Universe Today
You’re on the fourth human mission to Mars, and you’re told the Odyssey spacecraft designed to take you there will be the smoothest ride you’ll ever take. It features a newly christened electric propulsion engine which was in the late stages of testing during the first three missions. The mission starts and the spacecraft travels at a crawl, and you wonder if it’s broken. A week goes by and you’re now traveling at more than 400,000 kilometers (250,000 miles) per hour, and your mind is blown as to how fast you’re going, how quickly that happened, and that this mission might be more awesome than you thought.
This scenario is quite possibly a decade away, at minimum, but that’s not stopping the bright minds at NASA from building and testing next generation propulsion systems designed to take humans to Mars one day and send spacecraft across the solar system. This is because NASA engineers recently tested a next generation electric propulsion system that achieved new records while requiring lithium metal vapor for fuel and holds the potential to be a gamechanger in propulsion systems for the future of space exploration.
In a remarkable achievement, the tests successfully set a new record in the United States of 120 kilowatts of power, which is estimated to be 25 times greater than NASA’s Psyche spacecraft, which is currently en route to asteroid 16 Psyche and contains the most powerful electric thrusters ever built. While Psyche is currently traveling at approximately 135,000 kph (84,000 mph), its maximum speed near the end of its cruise to asteroid 16 Psyche is estimated to be 200,000 kph (124,000 mph). Aside from the speed, which gradually builds during the thrusters’ continuous operation, electric propulsion systems save a considerable amount of fuel, up to 90 percent, compared to chemical rockets currently being used.
“Designing and building these thrusters over the last couple of years has been a long lead-up to this first test,” said James Polk, who is a senior research scientist at NASA Jet Propulsion Laboratory. “It’s a huge moment for us because we not only showed the thruster works, but we also hit the power levels we were targeting. And we know we have a good testbed to begin addressing the challenges to scaling up.”
While 120 kilowatts is a new record, NASA estimates it a future human mission to Mars will require 2 to 4 megawatts of power consisting of several thrusters and requiring more than 23,000 hours (958 days/2.6 years) of operation. To accomplish this, the thrusters would have to withstand more than 2,800 degrees Celsius (5,000 degrees Fahrenheit), which the thrusters achieved during testing.
The reason for the extended operation is due to the estimated time of an entire human mission to Mars, which is estimated to be approximately 2.6 years. This is because the launch window to Mars only opens once every two years due to the orbital behaviors of both planets. While no mission has ever returned from the Red Planet, this same launch window works from Mars to Earth, too. When launched within this window, robotic spacecraft have traditionally taken approximately 6-7 months to reach Mars.

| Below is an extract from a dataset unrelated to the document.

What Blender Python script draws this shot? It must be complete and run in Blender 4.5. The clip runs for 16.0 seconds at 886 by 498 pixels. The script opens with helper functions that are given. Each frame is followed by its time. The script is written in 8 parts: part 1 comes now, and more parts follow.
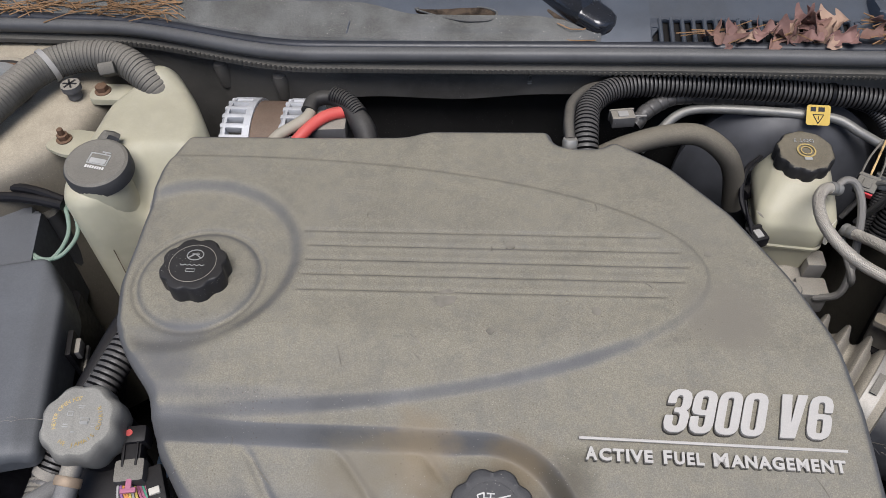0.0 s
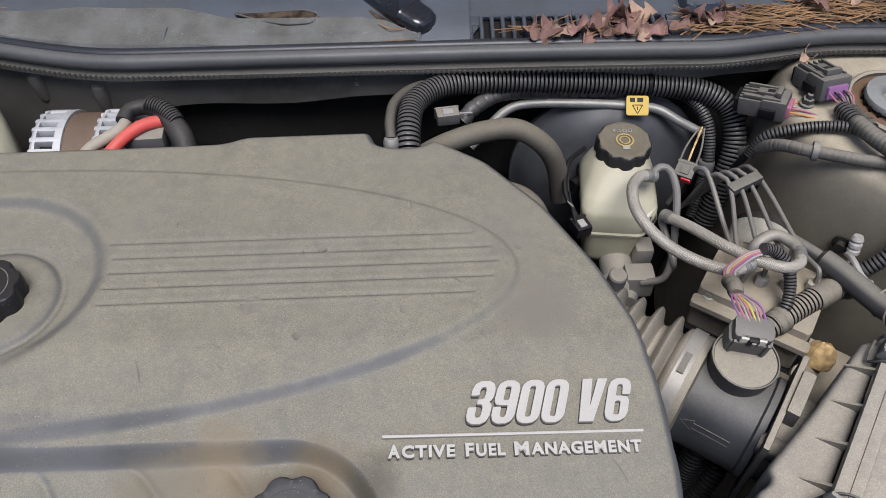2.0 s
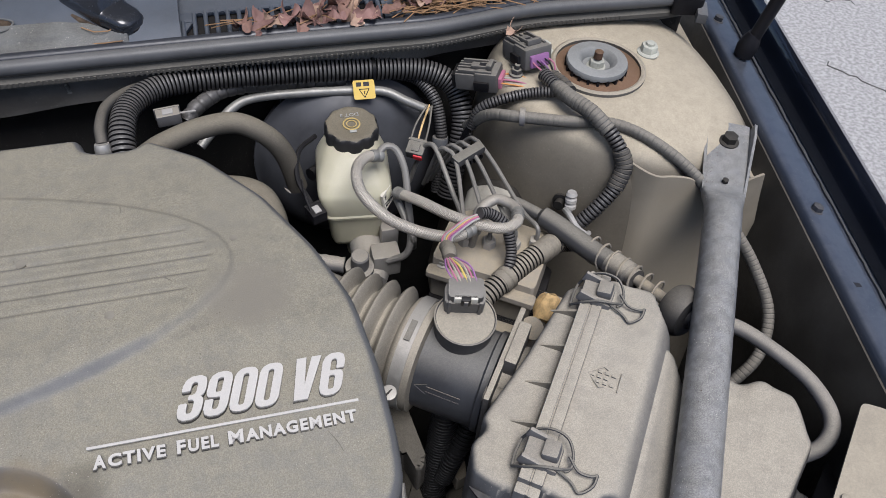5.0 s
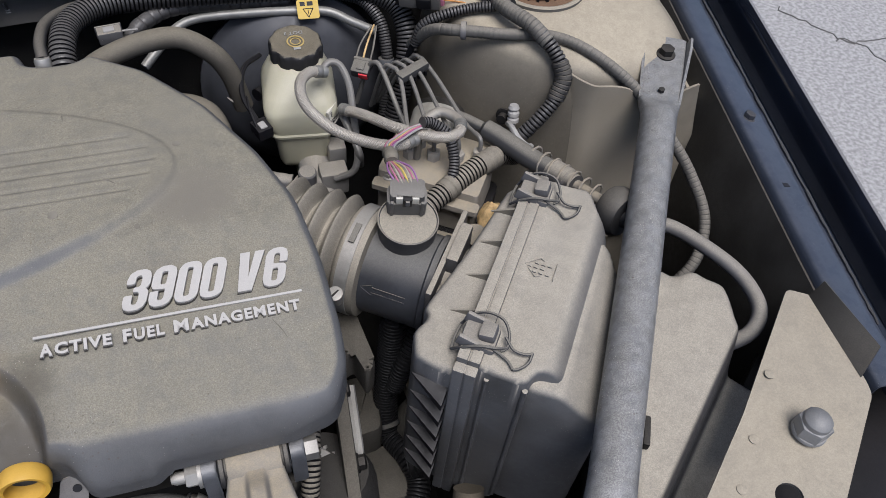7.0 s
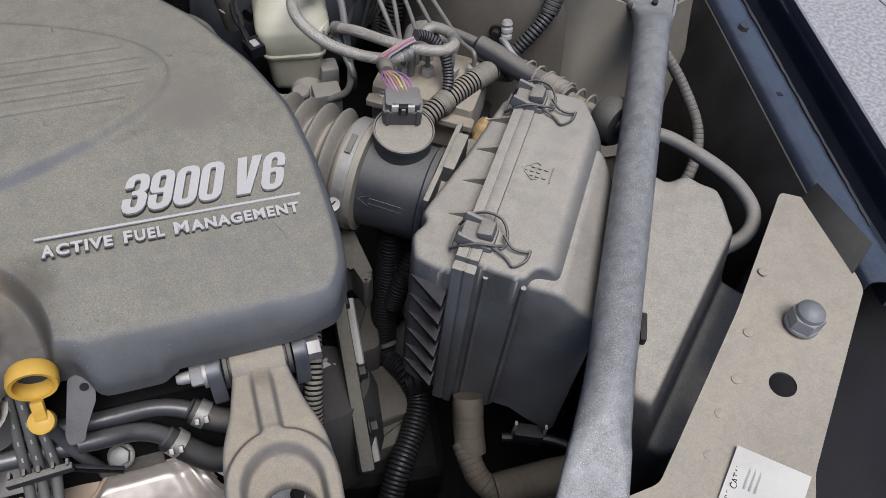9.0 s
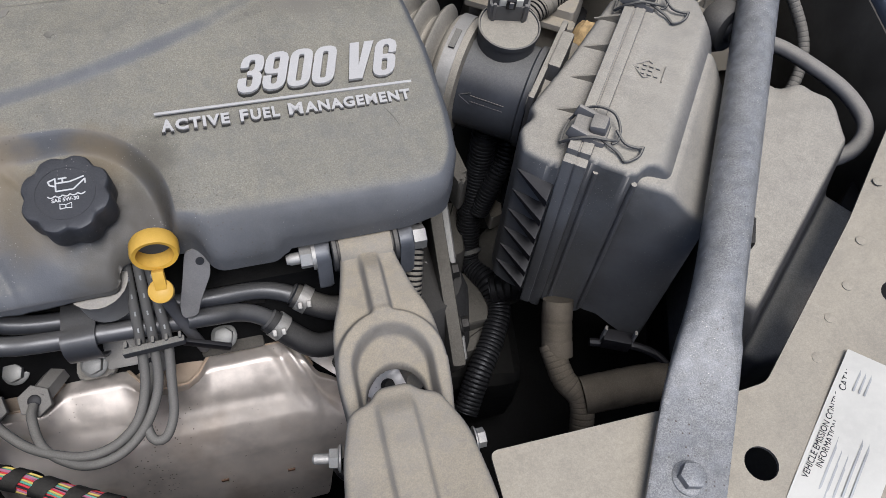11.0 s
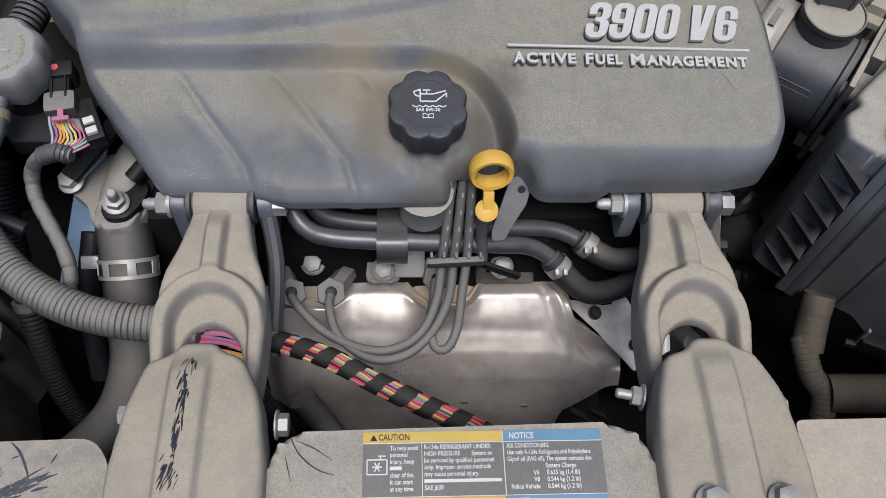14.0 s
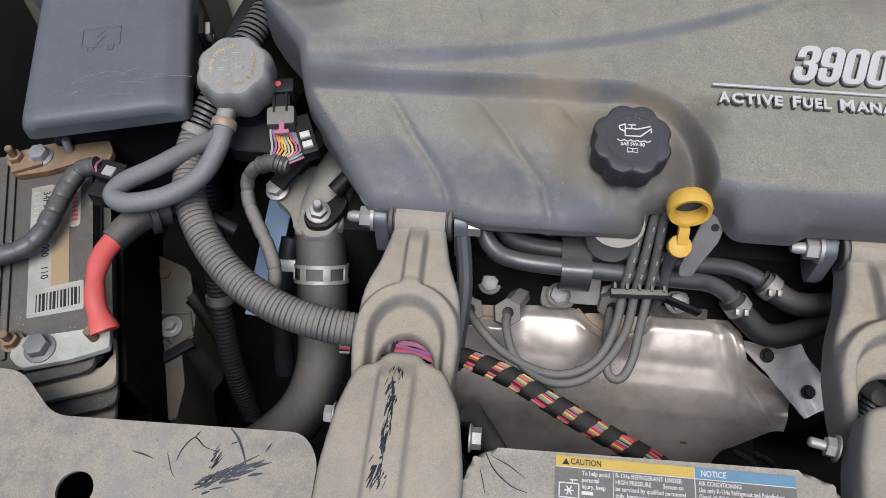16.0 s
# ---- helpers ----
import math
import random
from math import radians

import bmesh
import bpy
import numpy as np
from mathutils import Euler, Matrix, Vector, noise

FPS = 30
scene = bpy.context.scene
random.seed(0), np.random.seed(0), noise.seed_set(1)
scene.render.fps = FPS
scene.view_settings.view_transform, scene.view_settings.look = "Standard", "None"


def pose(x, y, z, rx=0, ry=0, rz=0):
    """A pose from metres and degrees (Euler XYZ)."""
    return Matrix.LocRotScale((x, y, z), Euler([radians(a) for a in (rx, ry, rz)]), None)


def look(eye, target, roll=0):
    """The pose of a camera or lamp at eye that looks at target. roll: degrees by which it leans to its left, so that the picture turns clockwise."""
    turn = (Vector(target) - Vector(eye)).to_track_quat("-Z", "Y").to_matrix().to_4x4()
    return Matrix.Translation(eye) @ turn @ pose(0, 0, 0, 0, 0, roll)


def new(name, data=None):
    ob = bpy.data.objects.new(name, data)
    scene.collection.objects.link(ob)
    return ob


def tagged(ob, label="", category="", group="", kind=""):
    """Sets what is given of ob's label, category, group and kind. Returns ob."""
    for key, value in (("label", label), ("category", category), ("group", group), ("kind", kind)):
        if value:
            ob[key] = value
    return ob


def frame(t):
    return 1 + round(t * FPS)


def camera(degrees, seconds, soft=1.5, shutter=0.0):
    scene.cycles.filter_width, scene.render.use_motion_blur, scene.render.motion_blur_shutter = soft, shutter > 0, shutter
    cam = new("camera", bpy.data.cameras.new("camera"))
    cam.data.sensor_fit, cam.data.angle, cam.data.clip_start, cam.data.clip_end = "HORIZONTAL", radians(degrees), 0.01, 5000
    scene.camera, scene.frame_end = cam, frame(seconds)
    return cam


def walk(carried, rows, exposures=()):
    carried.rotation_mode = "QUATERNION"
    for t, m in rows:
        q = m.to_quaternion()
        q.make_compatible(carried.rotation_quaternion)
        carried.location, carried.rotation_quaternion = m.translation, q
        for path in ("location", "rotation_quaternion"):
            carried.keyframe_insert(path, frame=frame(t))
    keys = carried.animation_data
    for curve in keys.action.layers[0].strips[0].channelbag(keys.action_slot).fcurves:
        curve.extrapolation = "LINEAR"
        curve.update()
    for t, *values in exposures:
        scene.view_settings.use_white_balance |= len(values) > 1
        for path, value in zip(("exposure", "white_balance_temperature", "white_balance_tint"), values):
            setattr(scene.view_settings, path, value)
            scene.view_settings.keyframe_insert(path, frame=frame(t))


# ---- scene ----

However, a human mission would require a much larger spacecraft to accommodate the astronauts, food, fuel, water, and other mission-essential items. For the approximate 2.6-year mission, this would entail approximately 6-9 months traveling to Mars, followed by approximately 18 months on the surface of Mars until the next launch window opens, then another approximate 6-9 months back to Earth. However, having much less fuel due to the electric propulsion system could potentially alter this timeframe.
How will this new next-generation electric propulsion engine help propel astronauts to Mars and other spacecraft throughout the solar system in the coming years and decades? Only time will tell, and this is why we science!
As always, keep doing science & keep looking up!